Apple Inc sold US$1.38 billion of US dollar-denominated bonds in Taiwan, while Canada’s Manulife Financial Corp also priced US$1 billion of securities, as such debt offerings jump amid demand from insurers.
The sales bring issuance of such corporate securities to US$23 billion for the year, up by 53 percent from the same period last year, data compiled by Bloomberg showed.
Domestic life insurers looking for higher yields are driving the trend, said Lawrence Lai (賴星旅), Asia rates strategist at Standard Chartered PLC.
Apple’s 30-year note has a 4.15 percent coupon and Manulife’s bond with the same maturity has a 4.7 percent coupon.
Such multi-decade debentures also suit the needs of life insurers, which must make longer-term investments, Lai said.
FLOODGATES OPENED
A regulatory change in 2014 opened the floodgates for about US$600 billion of life insurance assets in Taiwan to invest more freely in foreign-currency bonds. Since then, global issuers including Goldman Sachs Group Inc have sold almost US$80 billion in US dollar debt to Taiwanese life insurers.

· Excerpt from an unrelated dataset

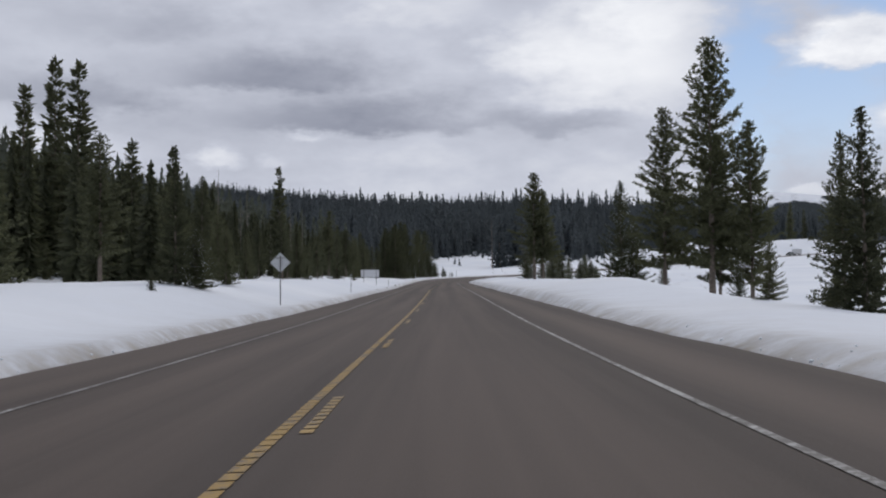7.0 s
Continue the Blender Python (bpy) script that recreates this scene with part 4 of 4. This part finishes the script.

The largest offering in the nation’s market for bonds in foreign currencies was AT&T Inc, which raised US$2.62 billion last year.
“At the beginning there were more financials, but life insurers do not really want to hold more financials,” Lai said. “Now the mix is healthier.”
DEBT AVOIDED
As yields have fallen at home, life insurers in Taiwan have avoided local debt in favor of foreign notes with higher yields.
For the first time since 2008, life insurers did not buy any 20-year government bonds in an April sale. Instead, banks picked up the notes at a record-low 1.36 percent yield.
Financial Supervisory Commission Chairman Ding Kung-wha (丁克華) said in an interview last month that, although he was concerned about exchange rate and other risks associated with the US$300 billion of life insurance funds invested in foreign currency assets, he was not in favor of closing the spigot.